Hero of the Hudson doesn't like tampering with air traffic control.
WHEN IT COMES to the national proposal to switch out government employees in the air traffic control towers and replace them with private-sector run operations, here's what we know: Nothing.
Well, maybe not quite nothing.
By following the news we know there is bipartisan pushback in Congress against President Trump's plan. The proposal has been stalled because both Republicans and Democrats are skeptical.
That's understandable. Politicians, as a breed, are rather timid souls. This is certain: They do not want to be blamed if air traffic control gets privatized and a crash somewhere quickly follows.
HERE'S THE ONLY other thing we know and it's powerful: Retired Captain Chesley "Sully" Sullenberger doesn't like the idea at all.

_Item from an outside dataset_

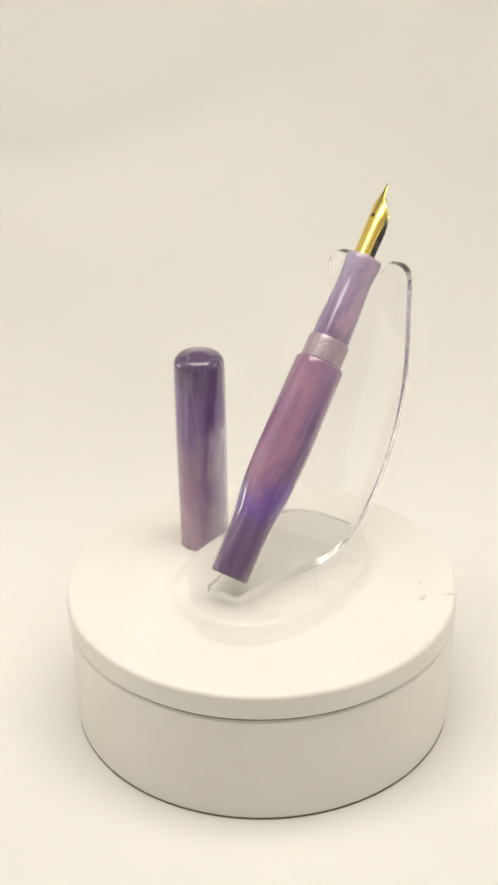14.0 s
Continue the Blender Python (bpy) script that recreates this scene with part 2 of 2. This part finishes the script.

Sully is the guy who was at the controls for the Miracle on the Hudson, the pilot who brought his plane in for a water landing on the surface of New York City's Hudson River when a bird strike resulted in losing both engines. Because of his decades of flight experience he was credited with doing what no one thought possible, bringing the plane down in one piece with not a single lost life.
Sully is blunt on the privatization plan. He says it's a thinly-veiled proposal intended mostly to increase the bottom lines of the airlines. That will come, he says, at the expense of public safety.
As we freely admit, we know nothing. Sully knows. And we believe him.